After what felt like a one way freight train in 2013, U.S. equities for the first five and half weeks of 2014 seemingly got derailed. Obviously that sounds a bit dramatic, as we were only down about 6% from the all time highs made in mid-January, but there was some serious damage done to prior market leaders. While much of this has been explained away as “stock specific” or the result of an overly “crowded trade”, it would be foolish to ignore the moves and be mindful of the strength of the bounce.
In some ways, BA was the poster-child for the 2013 U.S. equity rally. Investors ignored any and all bad news and piled into “story stocks”. BA’s trials with the Dreamliner in early 2013 were very well documented at the time, but since the financial press moved on in late Q1, the stock took off and gained nearly 60% in the final three quarters of the year.
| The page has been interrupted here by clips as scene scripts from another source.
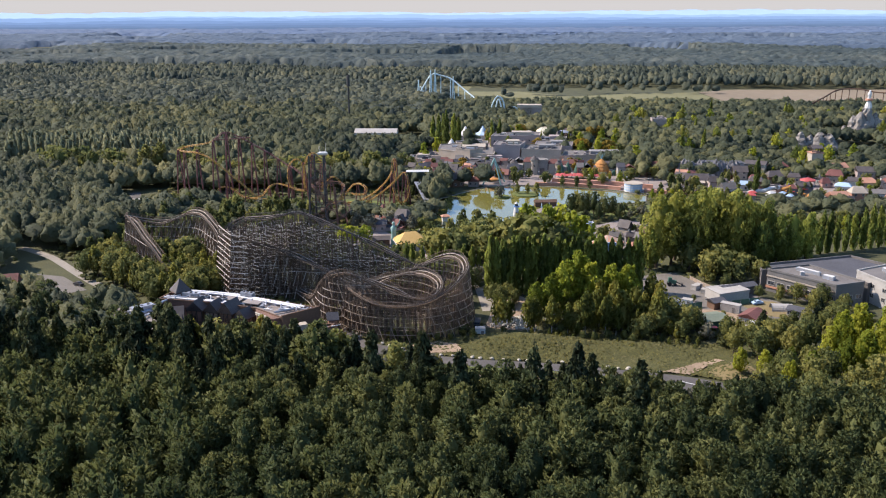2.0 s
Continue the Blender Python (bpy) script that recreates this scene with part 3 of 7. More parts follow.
def tree(name, label, crown_kind, h, w, base, n, size, seed, leafmat, bark=BARK, trunk_kind="", group=""):
    """One tree: trunk and crown under an empty at its foot."""
    t = thing(name, label, "tree", (0, 0, 0), group)
    part("trunk", trunk_build(trunk_kind or crown_kind, h, base, base + (h - base) * 0.75), bark, t)
    v, f, nn = crown_arrays(crown_kind, n, size / w, seed, 9, 0.85 if crown_kind in ("pine", "spruce") else 0.80)
    v = v * np.array([w, w, 1.0])
    v[:, 2] = base * 0.85 + v[:, 2] * (h - base * 0.85)
    c = new("crown", raw_mesh("crown", v, f, leafmat, True, nn))
    c.parent = t
    return t


RG = np.random.RandomState(11)


def spot(x, y, s=1.0, lean=2.0):
    return Matrix.LocRotScale((x, y, 0), Euler((radians(RG.uniform(-lean, lean)), radians(RG.uniform(-lean, lean)), RG.uniform(0, 6.28))), (s * RG.uniform(0.92, 1.1), s * RG.uniform(0.92, 1.1), s))


LATE = []


class Kind:
    """A few grown models of one kind; plant() sets further copies of them, up to 280. far: lighter models for distance."""

    def __init__(self, models, h, far=None):
        self.models, self.h, self.used, self.far, self.count = models, h, [False] * len(models), far, 0

    def plant(self, x, y, h):
        if self.far and y > 330:
            return self.far.plant(x, y, h)
        if self.count >= 280:
            LATE.append((x, y, h))
            return None
        self.count += 1
        i = RG.randint(len(self.models))
        m = spot(x, y, h / self.h)
        if not self.used[i]:
            self.used[i] = True
            self.models[i].matrix_basis = m
            return self.models[i]
        c = copy_thing(self.models[i], Matrix.Identity(4))
        c.matrix_basis = m
        return c


def jitter_grid(x0, x1, y0, y1, step, keep_fn, rg):
    xs, ys = np.meshgrid(np.arange(x0, x1, step), np.arange(y0, y1, step))
    xs = xs + (np.arange(xs.shape[0])[:, None] % 2) * step / 2
    xs = (xs + rg.uniform(-0.38, 0.38, xs.shape) * step).ravel()
    ys = (ys + rg.uniform(-0.38, 0.38, ys.shape) * step).ravel()
    k = keep_fn(xs, ys)
    return xs[k], ys[k]


def wood(name, label, xs, ys, hs, ws, models, leafmat, rg, z0=0.0):
    """Many trees joined into one mesh, grown from a few crown models of unit size."""
    V, F, N, T, k = [], [], [], [], 0
    pick = rg.randint(0, len(models), len(xs))
    for i, (mv, mf, mn) in enumerate(models):
        w = np.where(pick == i)[0]
        if not len(w):
            continue
        a = rg.rand(len(w)) * 6.283
        ca, sa = np.cos(a)[:, None], np.sin(a)[:, None]
        x = (mv[None, :, 0] * ca - mv[None, :, 1] * sa) * ws[w][:, None] + xs[w][:, None]
        y = (mv[None, :, 0] * sa + mv[None, :, 1] * ca) * ws[w][:, None] + ys[w][:, None]
        z = mv[None, :, 2] * hs[w][:, None] + z0
        V.append(np.stack([x, y, z], -1).reshape(-1, 3))
        N.append(np.stack([mn[None, :, 0] * ca - mn[None, :, 1] * sa, mn[None, :, 0] * sa + mn[None, :, 1] * ca, np.broadcast_to(mn[None, :, 2], x.shape)], -1).reshape(-1, 3))
        T.append(np.repeat(0.62 * rg.rand(len(w)) + 0.38 * stand(xs[w], ys[w], 1.6), len(mv)))
        F.append((mf[None] + (np.arange(len(w)) * len(mv))[:, None, None]).reshape(-1, 3) + k)
        k += len(w) * len(mv)
    return tagged(new(name, raw_mesh(name, np.concatenate(V), np.concatenate(F), leafmat, True, np.concatenate(N), np.concatenate(T))), label, "wood", "", "stuff")


# ---- trees and woods ----
def lump_crown(kind, seg, rings, lobes, flakes, size, seed):
    """A crown for distance: a leafy dome of many swelling limbs, with loose clumps standing out of it."""
    rg = np.random.RandomState(seed)
    wide, tall = (0.50, 0.46) if kind == "round" else (0.42, 0.50)
    c = rg.randn(lobes, 3)
    c[:, 2] = np.abs(c[:, 2]) * 1.1 - 0.25
    c /= np.linalg.norm(c, axis=1)[:, None]
    c *= rg.uniform(0.55, 0.88, lobes)[:, None]
    rl = rg.uniform(0.14, 0.34, lobes)

    def surface(d):
        dc = d @ c.T
        disc = rl[None] ** 2 - (c ** 2).sum(1)[None] + dc ** 2
        t = np.where(disc > 0, dc + np.sqrt(np.clip(disc, 0, None)), 0)
        return np.clip(t.max(1), 0.60, None)

    th = np.linspace(0.94, 0.0, rings + 1)[:, None] * math.pi * 0.86
    ph = (np.arange(seg)[None] + 0.5 * (np.arange(rings + 1)[:, None] % 2)) * 2 * math.pi / seg
    d = np.stack([np.sin(th) * np.cos(ph), np.sin(th) * np.sin(ph), np.cos(th) * np.ones_like(ph)], -1).reshape(-1, 3)
    r = surface(d) * rg.uniform(0.86, 1.10, len(d))
    v = d * r[:, None] * np.array([wide, wide, tall]) + np.array([0, 0, 0.5])
    f = []
    for j in range(rings):
        for i in range(seg):
            p, q = j * seg + i, j * seg + (i + 1) % seg
            f += [(p, q, q + seg), (p, q + seg, p + seg)]
    f = np.array(f)
    fn = np.cross(v[f[:, 1]] - v[f[:, 0]], v[f[:, 2]] - v[f[:, 0]])
    nn = np.zeros_like(v)
    for k in range(3):
        np.add.at(nn, f[:, k], fn)
    nn /= np.linalg.norm(nn, axis=1)[:, None] + 1e-9
    nn = nn + np.array([0, 0, 0.5])
    nn /= np.linalg.norm(nn, axis=1)[:, None] + 1e-9
    if flakes:
        e = rg.randn(flakes, 3)
        e[:, 2] = np.abs(e[:, 2]) - 0.2
        e /= np.linalg.norm(e, axis=1)[:, None]
        pos = e * (surface(e) * rg.uniform(0.98, 1.10, flakes))[:, None] * np.array([wide, wide, tall]) + np.array([0, 0, 0.5])
        nor = e + 0.7 * rg.randn(flakes, 3)
        nor /= np.linalg.norm(nor, axis=1)[:, None]
        t = np.cross(nor, rg.randn(flakes, 3))
        t /= np.linalg.norm(t, axis=1)[:, None]
        bt = np.cross(nor, t)
        sz = size * rg.uniform(0.6, 1.4, flakes)[:, None]
        q = np.stack([pos - t * sz, pos - bt * sz * 0.7, pos + t * sz, pos + bt * sz * 0.7], 1).reshape(-1, 3)
        i = np.arange(flakes)[:, None] * 4 + len(v)
        f = np.concatenate([f, i + np.array([[0, 1, 2]]), i + np.array([[0, 2, 3]])])
        soft = e + 0.35 * rg.randn(flakes, 3) + np.array([0, 0, 0.5])
        soft /= np.linalg.norm(soft, axis=1)[:, None]
        v, nn = np.concatenate([v, q]), np.concatenate([nn, np.repeat(soft, 4, 0)])
    return v, f, nn


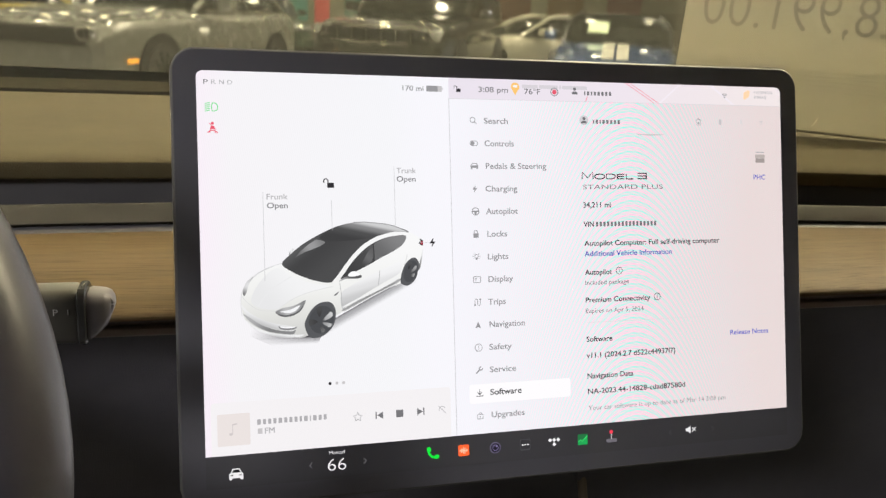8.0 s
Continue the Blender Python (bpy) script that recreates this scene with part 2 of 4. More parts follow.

Since making new all time highs on Jan 22, the stock had a peak to trough decline of almost 18%. That is 18% in 10 trading days, before bouncing last week.
Looking at the 1 year chart below, the stock stopped right where most technicians might have guessed – at the $120 break-out level from October (green line), and right at my chartist Carter Worth of Oppenheimer’s sturdy and preferred 150 day move average (yellow line).
SO being mindful of the bounce, I would suggest that a re-tracement back to the 50- day moving average, also filling in the earnings gap, is probably as good as it gets, and the notion of new highs in the very near future may be extremely hard to achieve. Near crashes from all time highs, on volume, is the sort of price action that should get antennas up on raging bulls!
Another widely held stock that had a very similar run in 2013 only to fall on hard times in 2014 has been Citibank (C). For all of 2013 the stock made a series of higher lows and higher highs closing very near the highs of the year. In January C made new multi-year highs, only to drop almost 16.5% in 16 trading days. The one year chart below shows the stock’s quick bounce back to be significant short term technical resistance at $50 and quickly approaching the all important 150 day moving average.
The health of the broad market bounce will be measured by how these prior market leaders respond as they approach key short term resistance.
On another note, it appears that the volatility in more speculative stocks seems to be reaching a fever pitch. Last week saw some fairly dramatic one day moves, Friday ICPT was up 17% and EXPE up 14%, on Thursday TWTR down 24% and GMCR up 26%, on Wednesday DDD was down 27% at one point eventually closing down only 15%, P down 10% and YELP up 19%, on Tuesday KORS up 17% and the prior week saw 22% one day gains in UA, 23% one day gain in ZNGA….I could go on, but you get the point. This sort of price action is not normal people, and while the bulk of the large one day moves appeared to be gains from the list above, it tells me that investors are starving for out-performance at what could be the exact wrong time to be increasing their risk profile.
We want to be mindful of how the widely held stocks attempt to fill the gaps, but also an increase in the sort of volatility in momentum names would increasingly make us worried about the health if the bull market.